(Prompt) The data below should be printed in full, exactly, and without any of its images.
┌─ Source material
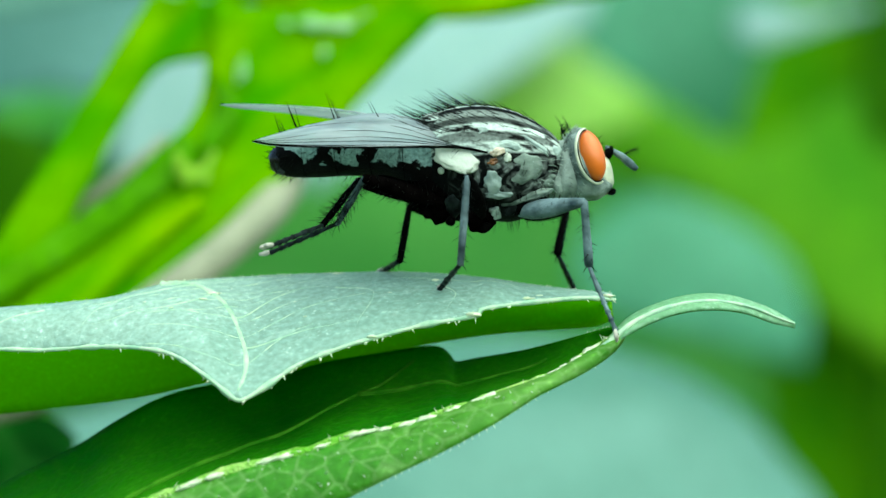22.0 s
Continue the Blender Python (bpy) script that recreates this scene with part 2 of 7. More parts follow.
def spline(points, n):
    """n points evenly along a Catmull-Rom curve through the given ones."""
    pts = [Vector(p) for p in points]
    pts = [pts[0] * 2 - pts[1]] + pts + [pts[-1] * 2 - pts[-2]]
    dense = []
    for i in range(1, len(pts) - 2):
        a, b, c, d = pts[i - 1:i + 3]
        for k in range(12):
            t = k / 12
            dense.append(0.5 * (2 * b + (c - a) * t + (2 * a - 5 * b + 4 * c - d) * t * t + (3 * b - a - 3 * c + d) * t ** 3))
    dense.append(pts[-2])
    run = [0.0]
    for p, q in zip(dense, dense[1:]):
        run.append(run[-1] + (q - p).length)
    out, j = [], 0
    for i in range(n):
        s = run[-1] * i / (n - 1)
        while j < len(run) - 2 and run[j + 1] < s:
            j += 1
        f = (s - run[j]) / max(run[j + 1] - run[j], 1e-9)
        out.append(dense[j].lerp(dense[j + 1], min(max(f, 0), 1)))
    return out


def along_x(points, xs):
    """The curve's points at the given x values, for edges that run from left to right."""
    dense = spline(points, 400)
    out, j = [], 0
    for x in xs:
        while j < len(dense) - 2 and dense[j + 1].x < x:
            j += 1
        a, b = dense[j], dense[j + 1]
        f = min(max((x - a.x) / max(b.x - a.x, 1e-6), 0), 1)
        out.append(a.lerp(b, f))
    return out


def part(name, bm, mat, parent=None, label="", smooth=True, at=None):
    """Links a bmesh as one mesh object under a thing or a part."""
    me = bpy.data.meshes.new(name)
    bmesh.ops.recalc_face_normals(bm, faces=bm.faces)
    bm.to_mesh(me)
    bm.free()
    for f in me.polygons:
        f.use_smooth = smooth
    me.materials.append(mat)
    ob = new(name, me)
    if parent is not None:
        ob.parent = parent
    if at is not None:
        ob.location = at
    if label:
        ob["label"] = label
    return ob


def thing(name, at, label, category, group="", kind=""):
    ob = new(name)
    ob.location = at
    ob.empty_display_size = 0.002
    return tagged(ob, label, category, group, kind)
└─
(Output for this task)
22.0 s
Continue the Blender Python (bpy) script that recreates this scene with part 2 of 7. More parts follow.
def spline(points, n):
    """n points evenly along a Catmull-Rom curve through the given ones."""
    pts = [Vector(p) for p in points]
    pts = [pts[0] * 2 - pts[1]] + pts + [pts[-1] * 2 - pts[-2]]
    dense = []
    for i in range(1, len(pts) - 2):
        a, b, c, d = pts[i - 1:i + 3]
        for k in range(12):
            t = k / 12
            dense.append(0.5 * (2 * b + (c - a) * t + (2 * a - 5 * b + 4 * c - d) * t * t + (3 * b - a - 3 * c + d) * t ** 3))
    dense.append(pts[-2])
    run = [0.0]
    for p, q in zip(dense, dense[1:]):
        run.append(run[-1] + (q - p).length)
    out, j = [], 0
    for i in range(n):
        s = run[-1] * i / (n - 1)
        while j < len(run) - 2 and run[j + 1] < s:
            j += 1
        f = (s - run[j]) / max(run[j + 1] - run[j], 1e-9)
        out.append(dense[j].lerp(dense[j + 1], min(max(f, 0), 1)))
    return out


def along_x(points, xs):
    """The curve's points at the given x values, for edges that run from left to right."""
    dense = spline(points, 400)
    out, j = [], 0
    for x in xs:
        while j < len(dense) - 2 and dense[j + 1].x < x:
            j += 1
        a, b = dense[j], dense[j + 1]
        f = min(max((x - a.x) / max(b.x - a.x, 1e-6), 0), 1)
        out.append(a.lerp(b, f))
    return out


def part(name, bm, mat, parent=None, label="", smooth=True, at=None):
    """Links a bmesh as one mesh object under a thing or a part."""
    me = bpy.data.meshes.new(name)
    bmesh.ops.recalc_face_normals(bm, faces=bm.faces)
    bm.to_mesh(me)
    bm.free()
    for f in me.polygons:
        f.use_smooth = smooth
    me.materials.append(mat)
    ob = new(name, me)
    if parent is not None:
        ob.parent = parent
    if at is not None:
        ob.location = at
    if label:
        ob["label"] = label
    return ob


def thing(name, at, label, category, group="", kind=""):
    ob = new(name)
    ob.location = at
    ob.empty_display_size = 0.002
    return tagged(ob, label, category, group, kind)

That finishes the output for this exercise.